東日本大震災の経験を踏まえ、災害発生時に迅速に飲料水を供給する体制を整えようと、アイリスオーヤマは2021年に小山町に工場を設置。

飲料水事業に本格参入しました。

そして、その規模をさらに広げようと、去年の7月から稼働が始まったのがこの富士裾野工場なんです。

アイリスオーヤマ 広報室 佐藤沙耶さん:
「こちらがこの工場の飲料水の生産ラインになる。こちらの工場では1ラインあたり最大で1時間当たり500㎖の飲料水が3万6000本製造されている。やはり今後想定されている首都直下地震や南海トラフ地震などの大規模な災害に向けてすぐに発生した際に供給できる体制を構築している。」

東日本大震災を経験したからこそ企業として力を入れているのが「防災」だといいます。

その中で、命をつなぐ役割を持つ水の供給体制強化ということに行きつきました。

アイリスオーヤマによると、飲料水の製造工場を静岡県の小山町や裾野市に造ることで、緊急時には迅速に関東圏への配送を可能にしているといいます。

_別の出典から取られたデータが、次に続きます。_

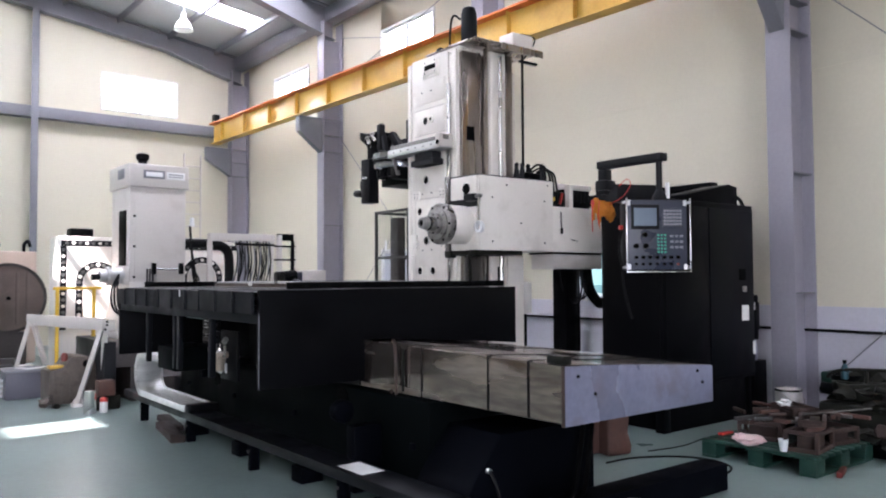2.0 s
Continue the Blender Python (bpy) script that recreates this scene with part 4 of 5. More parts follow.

関東の他の工場と備蓄などを連携することで、現在は関東圏に向けた独自のセーフティーネットを構築しているといいます。

能登半島地震でも水が不足

そうしたなかで、今年の元日に発生したのが能登半島地震。

実際、被災地からは「水」を求める声が上がっていました。

被災者(1月3日:石川県)
「電気は大丈夫だけど、水が止まっている状態」
「やっぱり飲み物、水ですよね。きのうもここに来たけど、全部売り切れている」

Q.市内は水が無い状態?

「無いです。コンビニもダメになっているから、開いているコンビニはほとんど無い」

震災発生時、多くの人が求めた「水」。

能登半島地震では、発災から2カ月以上が経った現在も、およそ1万9000戸で断水となっていて、厳しい現状が続いています。

能登半島に独自に支援、これから起きる地震にも…

アイリスオーヤマでは能登半島地震の被災地に水や日用品を送る独自の支援を現在も続けていると言います。

アイリスオーヤマ 広報室 佐藤沙耶さん:
「避難生活で必要となる食品、パックご飯だったり飲料水だったり、そういう生活必需品を送っている。今は避難所での生活から応急仮設住宅での生活に移行している流れがあるので、先日応急仮設住宅に向けて家電も送っている。」

アイリスオーヤマ 広報室 佐藤沙耶さん:
「被災した企業だからこそ今回の能登半島地震だけでなく、今後起こる災害で必要となるものをすぐに現場に送らせていただく。東日本大震災の時は本当に全国からたくさんの支援をいただいた。今回その支援に対する恩返しも踏まえ私たちが協力できることは全力で協力させていただきたい。」